SOURCE DATA ::
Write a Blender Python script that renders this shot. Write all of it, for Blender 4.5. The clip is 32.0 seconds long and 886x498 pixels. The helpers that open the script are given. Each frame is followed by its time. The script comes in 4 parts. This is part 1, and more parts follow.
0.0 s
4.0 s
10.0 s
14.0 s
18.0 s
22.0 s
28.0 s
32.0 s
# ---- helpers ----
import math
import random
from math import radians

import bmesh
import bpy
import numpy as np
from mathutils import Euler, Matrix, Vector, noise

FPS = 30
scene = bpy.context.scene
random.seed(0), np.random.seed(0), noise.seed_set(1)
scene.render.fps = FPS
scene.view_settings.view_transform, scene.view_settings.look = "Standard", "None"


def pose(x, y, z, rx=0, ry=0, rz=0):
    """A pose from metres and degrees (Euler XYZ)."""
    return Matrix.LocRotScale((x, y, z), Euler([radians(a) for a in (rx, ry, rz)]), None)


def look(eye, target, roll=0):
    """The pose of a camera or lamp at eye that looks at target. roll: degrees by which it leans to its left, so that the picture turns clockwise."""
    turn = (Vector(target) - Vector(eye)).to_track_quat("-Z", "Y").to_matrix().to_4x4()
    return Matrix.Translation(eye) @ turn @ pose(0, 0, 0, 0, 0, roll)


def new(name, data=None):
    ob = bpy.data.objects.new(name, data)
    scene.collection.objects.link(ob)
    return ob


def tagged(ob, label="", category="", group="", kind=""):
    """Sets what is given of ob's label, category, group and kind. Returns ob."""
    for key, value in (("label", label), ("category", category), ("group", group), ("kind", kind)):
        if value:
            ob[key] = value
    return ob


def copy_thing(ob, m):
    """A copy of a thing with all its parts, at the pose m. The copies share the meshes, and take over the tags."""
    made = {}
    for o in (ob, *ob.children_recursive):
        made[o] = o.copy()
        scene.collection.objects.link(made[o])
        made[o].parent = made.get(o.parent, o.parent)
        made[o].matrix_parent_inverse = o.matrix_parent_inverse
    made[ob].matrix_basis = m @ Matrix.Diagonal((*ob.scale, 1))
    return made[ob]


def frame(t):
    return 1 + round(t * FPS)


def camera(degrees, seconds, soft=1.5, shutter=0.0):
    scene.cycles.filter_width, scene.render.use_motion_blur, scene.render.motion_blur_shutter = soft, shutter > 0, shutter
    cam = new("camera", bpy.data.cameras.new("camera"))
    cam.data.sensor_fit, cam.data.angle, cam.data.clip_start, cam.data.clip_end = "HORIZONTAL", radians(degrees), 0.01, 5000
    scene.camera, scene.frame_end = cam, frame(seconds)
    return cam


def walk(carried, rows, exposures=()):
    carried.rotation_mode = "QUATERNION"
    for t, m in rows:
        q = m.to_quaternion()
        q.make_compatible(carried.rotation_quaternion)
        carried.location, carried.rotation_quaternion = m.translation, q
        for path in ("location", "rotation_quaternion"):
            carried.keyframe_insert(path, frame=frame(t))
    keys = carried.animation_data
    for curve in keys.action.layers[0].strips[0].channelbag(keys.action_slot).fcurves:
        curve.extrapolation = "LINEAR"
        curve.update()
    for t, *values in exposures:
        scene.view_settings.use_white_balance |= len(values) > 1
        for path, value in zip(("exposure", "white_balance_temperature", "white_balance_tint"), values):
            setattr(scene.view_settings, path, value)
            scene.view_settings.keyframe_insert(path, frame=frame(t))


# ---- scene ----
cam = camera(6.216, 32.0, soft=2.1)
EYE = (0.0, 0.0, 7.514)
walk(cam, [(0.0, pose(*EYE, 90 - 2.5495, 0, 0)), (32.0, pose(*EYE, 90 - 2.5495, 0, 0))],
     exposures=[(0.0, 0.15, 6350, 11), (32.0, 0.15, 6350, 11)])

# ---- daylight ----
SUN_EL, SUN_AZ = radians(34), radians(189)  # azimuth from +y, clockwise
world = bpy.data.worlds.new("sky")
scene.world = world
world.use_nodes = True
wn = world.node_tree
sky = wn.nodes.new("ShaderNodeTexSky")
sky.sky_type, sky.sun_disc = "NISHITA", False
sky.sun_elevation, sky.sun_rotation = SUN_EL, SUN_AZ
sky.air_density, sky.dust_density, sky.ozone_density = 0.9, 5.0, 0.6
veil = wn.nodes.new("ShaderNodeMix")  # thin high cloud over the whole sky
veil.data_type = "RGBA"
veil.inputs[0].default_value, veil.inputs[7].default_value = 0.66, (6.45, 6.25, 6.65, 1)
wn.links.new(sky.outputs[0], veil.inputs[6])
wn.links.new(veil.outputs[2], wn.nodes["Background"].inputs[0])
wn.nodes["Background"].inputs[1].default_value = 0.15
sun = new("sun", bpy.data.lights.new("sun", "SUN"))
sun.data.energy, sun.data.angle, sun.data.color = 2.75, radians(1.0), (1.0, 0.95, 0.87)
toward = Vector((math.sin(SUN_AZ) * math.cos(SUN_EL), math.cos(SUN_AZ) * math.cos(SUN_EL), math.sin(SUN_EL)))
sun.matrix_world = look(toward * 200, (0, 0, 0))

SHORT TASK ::
Return nothing but the lines from the start of the listing above through the line containing "scene.render.fps = FPS", exactly as given.

PROBLEM SOLUTION ::
Write a Blender Python script that renders this shot. Write all of it, for Blender 4.5. The clip is 32.0 seconds long and 886x498 pixels. The helpers that open the script are given. Each frame is followed by its time. The script comes in 4 parts. This is part 1, and more parts follow.
0.0 s
4.0 s
10.0 s
14.0 s
18.0 s
22.0 s
28.0 s
32.0 s
# ---- helpers ----
import math
import random
from math import radians

import bmesh
import bpy
import numpy as np
from mathutils import Euler, Matrix, Vector, noise

FPS = 30
scene = bpy.context.scene
random.seed(0), np.random.seed(0), noise.seed_set(1)
scene.render.fps = FPS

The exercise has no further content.